2014年に実用化したウェアラブルセンサでは、マラソンなどにおいて心拍数をモニタリングしながらトレーニングを行うといったスポーツ用途をターゲットとしていましたが、作業者の見守り、安全管理といった用途でも引き合いをいただき、何度かトライアルを実施させていただきました。その結果、激しい動きでも心拍数を正確に計測できるようにチューニングしたスポーツ用ウェアでは、電極を肌に密着させるための圧力が大きく、人によってはきついと感じるため作業者用にチューニングしたウェアが必要であること、心拍数の可視化だけではなく作業者の安全管理に有用な価値を提供する必要があるという課題を見出しました。
特集記事で紹介したウェアラブル生体・環境センサを用いた体調管理技術は、このような経緯から取り組んだテーマです。暑熱対策や身体負荷のマネジメントといった作業者の安全管理にとって大きな課題にターゲットを絞り、それらに対して大きな価値を提供できるよう、温熱生理学や運動生理学を専門とする大学の先生方と共同し、体調不良を防ぐためのウェアラブルセンサの活用方法を検討してきました。その中で、私たちの研究グループの強みであるデバイス技術やデータ解析技術をより深化させて体調管理に必要な生体・環境情報を取得するための新しいセンサ端末を開発しました。並行して、作業者の方にとって着心地の良いウェアを、素材や縫製を得意とする東レ株式会社やゴールドウイン株式会社と共同で開発しました。また、これらの要素技術を統合したシステムを開発し、グループ会社の協力を得て実際の作業現場で本技術を検証しました。このように、本成果は私たちの研究グループだけではなく、専門的な知見・技術を持つパートナーとそれぞれの強みを活かしながら共同することで、初めて創出することができました。本技術を少しでも多くの方に活用いただき、安心して働ける現場の実現に貢献することを願っています。

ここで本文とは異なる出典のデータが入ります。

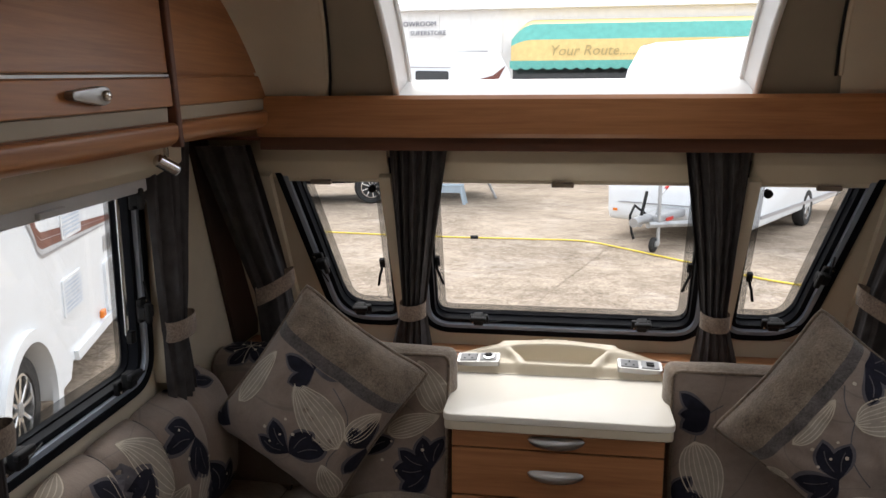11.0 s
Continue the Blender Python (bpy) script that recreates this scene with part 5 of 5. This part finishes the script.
sd = part("service_door", ring(door_o, shrink(door_o, 0.05), 0.0, nsign * 0.02, NM), van_white, nb, "white service door frame")
part("door_panel", plate(shrink(door_o, 0.06), 0.0, nsign * 0.012, NM), van_white, sd)
part("lock", lathe([(0.035, 0.0), (0.035, 0.02), (0.02, 0.025)], NM @ pose(0.33, 0.16, 0.01 * nsign), 14), grey_metal, nb, "small round lock")
part("skirt_rail", plate([(0.15, -0.13), (2.5, -0.13), (2.52, -0.06), (0.15, -0.06)], 0.0, nsign * 0.03, NM), van_white, nb, "white skirt rail")
for u, z in ((1.72, -0.01), (3.95, -0.05)):
    part("side_lamp", box((u - 0.05, z - 0.03, 0.0), (u + 0.05, z + 0.03, 0.03), 0.01, m=NM @ Matrix.Diagonal((1, 1, nsign, 1))), orange_lens, nb, "orange side lamp")
# model name too small to keep: plain bars in its colour
for k in range(7):
    part("name_bar", plate([(1.50 - 0.085 * k, 0.43), (1.44 - 0.085 * k, 0.43), (1.43 - 0.085 * k, 0.55), (1.49 - 0.085 * k, 0.55)], nsign * 0.0, nsign * 0.004, NM), van_grey, nb)
part("side_window", plate(rounded([(1.2, 1.15), (2.6, 1.15), (2.6, 1.75), (1.2, 1.75)], 0.08, 4), 0.0, nsign * 0.02, NM), dark_glass, nb, "dark tinted side window")
for u in (0.4, 6.0):
    part("corner_steady", box((u - 0.03, G, -0.2), (u + 0.03, -0.10, -0.14), m=NM @ Matrix.Diagonal((1, 1, nsign, 1))), grey_metal, nb)

# white caravan that faces us with its hitch and jockey wheel
FM, FD = Vector((1.70, 12.30, 0)), Vector((-0.5, -0.866, 0)).normalized()
FL = Vector((FD.y * -1, FD.x, 0)).normalized()
rc = thing("parked_caravan", FM + Vector((0, 0, G)) - FD * 2, "white caravan seen from its hitch end on the yard", "caravan", "parked caravans")
RM = Matrix(((FD.x, 0, FL.x, FM.x), (FD.y, 0, FL.y, FM.y), (0, 1, 0, 0), (0, 0, 0, 1)))   # u forward, v up, depth sideways
hull = [(0.0, -0.15), (0.06, -0.02), (0.08, 0.35), (0.02, 0.75), (-0.16, 1.5), (-0.42, 2.15), (-0.85, 2.52), (-1.5, 2.62), (-5.2, 2.6), (-5.5, 1.0), (-5.45, -0.1)]
bm = plate(hull, -1.10, 1.10, RM)
bmesh.ops.bevel(bm, geom=bm.edges[:], offset=0.06, segments=3, profile=0.5, affect="EDGES")
part("body", bm, van_white, rc, "white body shell", smooth=30)
part("gas_locker_line", plate([(-0.02, 0.13), (0.088, 0.13), (0.088, 0.145), (-0.02, 0.145)], -0.9, 1.06, RM), van_grey, rc)
part("locker_handle", plate([(0.06, 0.02), (0.10, 0.02), (0.10, 0.06), (0.06, 0.06)], 0.52, 0.60, RM), black_matt, rc)
part("front_window", plate([(0.0, 0.92), (0.02, 0.92), (-0.14, 1.62), (-0.17, 1.62)], -0.9, 0.9, RM), dark_glass, rc, "dark tinted front window")
part("side_trim", plate([(-0.3, -0.02), (-5.2, -0.02), (-5.2, 0.03), (-0.3, 0.03)], 1.10, 1.12, RM), van_grey, rc)
part("side_trim", plate([(-0.3, -0.02), (-5.2, -0.02), (-5.2, 0.03), (-0.3, 0.03)], -1.10, -1.12, RM), van_grey, rc)
for sgn in (-1, 1):
    part("drawbar", tube([RM @ Vector((-0.1, -0.08, 0.55 * sgn)), RM @ Vector((1.15, -0.02, 0.06 * sgn))], 0.045, 8), grey_metal, rc, "galvanised drawbar")
    part("reflector", plate([(0.07, -0.01), (0.085, -0.01), (0.085, 0.03), (0.07, 0.03)], 0.92 * sgn, 0.99 * sgn, RM), orange_lens, rc)
part("drawbar_cover", box((0.05, -0.01, -0.16), (1.00, 0.10, 0.16), 0.03, m=RM), plain("grey_hitch_cover", (0.33, 0.34, 0.35), 0.5), rc, "grey hitch cover")
hd = part("coupling_head", tube([RM @ Vector((1.0, 0.05, 0)), RM @ Vector((1.30, 0.06, 0)), RM @ Vector((1.48, 0.04, 0))], [0.07, 0.06, 0.065], 12), grey_metal, rc, "steel coupling head", smooth=50)
part("coupling_lever", tube([RM @ Vector((1.25, 0.10, 0)), RM @ Vector((1.15, 0.30, 0.0)), RM @ Vector((1.05, 0.42, -0.02))], 0.022, 8), black_matt, hd, "black coupling lever")
part("hand_brake", tube([RM @ Vector((0.95, 0.10, 0.08)), RM @ Vector((0.85, 0.36, 0.1)), RM @ Vector((0.66, 0.46, 0.1))], 0.012, 8), grey_metal, hd)
part("brake_grip", tube([RM @ Vector((0.70, 0.44, 0.1)), RM @ Vector((0.60, 0.50, 0.1))], 0.024, 8), red_plastic, hd, "red brake grip")
part("cable", tube([RM @ Vector((0.9, 0.1, -0.1)), RM @ Vector((1.2, 0.24, -0.12)), RM @ Vector((1.38, 0.12, -0.1)), RM @ Vector((1.36, -0.10, -0.08)), RM @ Vector((1.34, -0.2, -0.05))], 0.018, 8), black_matt, hd, "black coiled cable", smooth=60)
part("red_tag", box((0.55, 0.0, 0.165), (0.80, 0.05, 0.175), 0.004, m=RM), red_plastic, rc, "red warning tag")
part("jockey_stem", tube([RM @ Vector((0.98, 0.55, 0.14)), RM @ Vector((0.98, -0.30, 0.14))], 0.026, 10), grey_metal, rc, "jockey wheel stem")
part("jockey_wheel", lathe([(0.03, -0.03), (0.085, -0.032), (0.105, -0.02), (0.105, 0.02), (0.085, 0.032), (0.03, 0.03)], Matrix.Translation(RM @ Vector((1.04, G + 0.105, 0.10))) @ FL.to_track_quat("Z", "Y").to_matrix().to_4x4(), 24), tyre_mat, rc, "black jockey wheel", smooth=40)
part("jockey_fork", box((0.96, -0.33, 0.05), (1.06, -0.25, 0.15), 0.01, m=RM), grey_metal, rc)
for sgn in (-1, 1):
    wheel(rc, RM @ Vector((-2.9, G + 0.31, 1.02 * sgn)), FL * sgn, 0.31, 0.18, 8)

# white motorhome across the yard
VD = Vector((0.93, 0.37, 0)).normalized()
VO = Vector((-3.92, 16.25, 0))
VM = frame_of(VO, VD, (0, 0, 1))     # depth points towards us
mh = thing("motorhome", VO + Vector((0, 1.0, G)), "white motorhome with alloy wheels across the yard", "motorhome")
part("body", plate([(-4.6, 0.16), (-0.42, 0.16), (-0.36, 0.30), (0.36, 0.30), (0.42, 0.10), (2.95, 0.22), (3.05, 0.6), (3.0, 2.3), (2.75, 2.72), (-4.4, 2.75), (-4.7, 1.6)], 0.0, -2.2, VM), van_white, mh, "white body shell", smooth=30)
part("underside", plate([(-4.5, 0.0), (2.6, 0.0), (2.7, 0.2), (-4.5, 0.2)], -0.35, -2.1, VM), black_matt, mh)
for u in (0.0, -3.6):
    wheel(mh, VM @ Vector((u, G + 0.345, -0.10)), -Vector((VD.y * -1, VD.x, 0)), 0.345, 0.2, 9)
part("window", plate(rounded([(0.95, 2.02), (1.65, 2.02), (1.65, 2.32), (0.95, 2.32)], 0.04, 3), 0.0, 0.02, VM), dark_glass, mh, "dark tinted window")
part("window", plate(rounded([(-2.6, 1.5), (-0.9, 1.5), (-0.9, 2.2), (-2.6, 2.2)], 0.06, 3), 0.0, 0.02, VM), dark_glass, mh, "dark tinted window")
part("stripe", plate([(0.2, 2.38), (1.7, 2.38), (1.7, 2.40), (0.2, 2.40)], 0.0, 0.006, VM), van_grey, mh)
part("decal", plate([(2.1, 2.06), (2.75, 2.18), (2.9, 2.45), (2.62, 2.24), (2.1, 2.10)], 0.0, 0.006, VM), van_red, mh, "russet swoosh")
part("corner_steady", tube([VM @ Vector((2.45, 0.2, -0.1)), VM @ Vector((2.75, G + 0.02, -0.1))], 0.03, 8), grey_metal, mh, "lowered steel corner steady")

# plastic step stool
ss = thing("step_stool", (-2.28, 16.45, G), "pale blue plastic step stool on the concrete", "stool")
blue = plain("pale_blue_plastic", (0.33, 0.40, 0.46), 0.5, vary=0.1)
part("top", box((-2.55, 16.30, G + 0.36), (-2.01, 16.62, G + 0.41), 0.02), blue, ss)
for sx in (-1, 1):
    for sy in (-1, 1):
        a, b = Vector((-2.28 + 0.22 * sx, 16.46 + 0.12 * sy, G + 0.37)), Vector((-2.28 + 0.31 * sx, 16.46 + 0.17 * sy, G))
        part("leg", tube([a, b], [0.045, 0.035], 6), blue, ss)
part("apron", box((-2.50, 16.31, G + 0.24), (-2.06, 16.34, G + 0.37), 0.01), blue, ss)

tb = thing("green_tub", (-0.4, 23, G), "teal green plastic tub on the yard", "tub")
part("tub", lathe([(0.36, 0.0), (0.44, 0.5), (0.48, 0.52), (0.46, 0.55), (0.40, 0.5), (0.33, 0.04)], pose(-0.4, 23.0, G), 28), teal, tb, smooth=40)

# showroom with its awning
bd = thing("showroom_building", (0, 28, G), "pale clad showroom with a dark open front under an awning", "building")
part("wall", box((-22, 25.5, G), (22, 34, 4.6)), brick_wall, bd, "pale metal cladding")
part("roof", box((-22.3, 25.2, 4.6), (22.3, 34.3, 4.8)), brick_wall, bd)
# dark sheet in place of the open front's unlit interior
part("shop_front", box((-1.6, 25.42, G), (7.4, 25.52, 2.9)), dark_glass, bd, "dark sheet for the unlit interior under the awning")
for k in range(45):
    part("rib", box((-22 + k, 25.46, G), (-21.94 + k, 25.5, 4.6)), brick_wall, bd)
part("fascia_line", box((-8.0, 25.43, 3.30), (-2.4, 25.47, 3.36)), van_grey, bd)
part("lettering", lettering("SHOWROOM", 0.22, frame_of((-4.70, 25.42, 4.20), (1, 0, 0), (0, 0, 1)), 0.01), ink_grey, bd, "dark grey lettering")
part("lettering", lettering("SUPERSTORE", 0.20, frame_of((-4.30, 25.42, 3.92), (1, 0, 0), (0, 0, 1)), 0.01), ink_grey, bd, "dark grey lettering")

aw = thing("shop_awning", (2.5, 24.5, 2.8), "teal and yellow striped shop awning with scalloped edge", "awning")
X0, X1 = -1.60, 6.9


def aw_fn(z0, z1, y0, y1):
    """A band of the rounded canopy, its ends pulled in like a quadrant hood."""
    def fn(u, v):
        e = min(u, 1 - u) * (X1 - X0)
        k = max(0.0, 1 - e / 0.7)
        z = z0 + (z1 - z0) * v
        rise = 1 - 0.55 * k * k
        return (X0 + (X1 - X0) * u, y0 + (y1 - y0) * v + 0.5 * k * k, 3.3 + (z - 3.3) * (rise if z > 3.3 else 1))
    return fn


part("top_band", surf(aw_fn(4.02, 4.25, 24.25, 25.3), 40, 3), yellow_canvas, aw, "yellow canvas band", smooth="all")
part("teal_band", surf(aw_fn(3.55, 4.02, 24.02, 24.25), 40, 4), teal, aw, "teal canvas band", smooth="all")
part("yellow_band", surf(aw_fn(2.95, 3.55, 24.0, 24.02), 40, 4), yellow_canvas, aw, "yellow canvas band with lettering", smooth="all")


def scallop(u, v):
    drop = 0.20 + 0.06 * abs(math.sin(u * math.pi * 26))
    return (X0 + (X1 - X0) * u, 24.0, 2.95 - drop * v)


part("valance", surf(scallop, 260, 1), teal, aw, "teal scalloped valance")
part("lettering", lettering("Your Route.......To", 0.42, frame_of((1.15, 23.985, 3.22), (1, 0, 0), (0, 0, 1)) @ Matrix(((1, 0.25, 0, 0), (0, 1, 0, 0), (0, 0, 1, 0), (0, 0, 0, 1))), 0.004), gold_ink, aw, "olive slanted lettering")
for x in (X0 + 0.1, X1 - 0.1):
    part("side_arm", tube([(x, 25.45, 2.8), (x, 24.05, 2.85)], 0.03, 6), grey_metal, aw)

今後、NTTではIOWN(Innovative Optical and Wire­less Network)の構成要素の1つであるデジタルツインコンピューティングの一形態として、サイバー空間における人それぞれの身体および心理の精緻な写像(バイオデジタルツイン)を実現し、心身の状態の未来を予測することで、人間が健康で将来に希望を持ち続けられる未来への貢献をめざしています。そのためには、さまざまな要因によって日々刻々と変化している個人の生体データおよび環境データの継続的な取得とデータの活用法の開発が不可欠です。本成果をその端緒として、今後も私たちの強みを磨きつつ、パートナーとの協力関係を築きながら研究開発を進めていきます。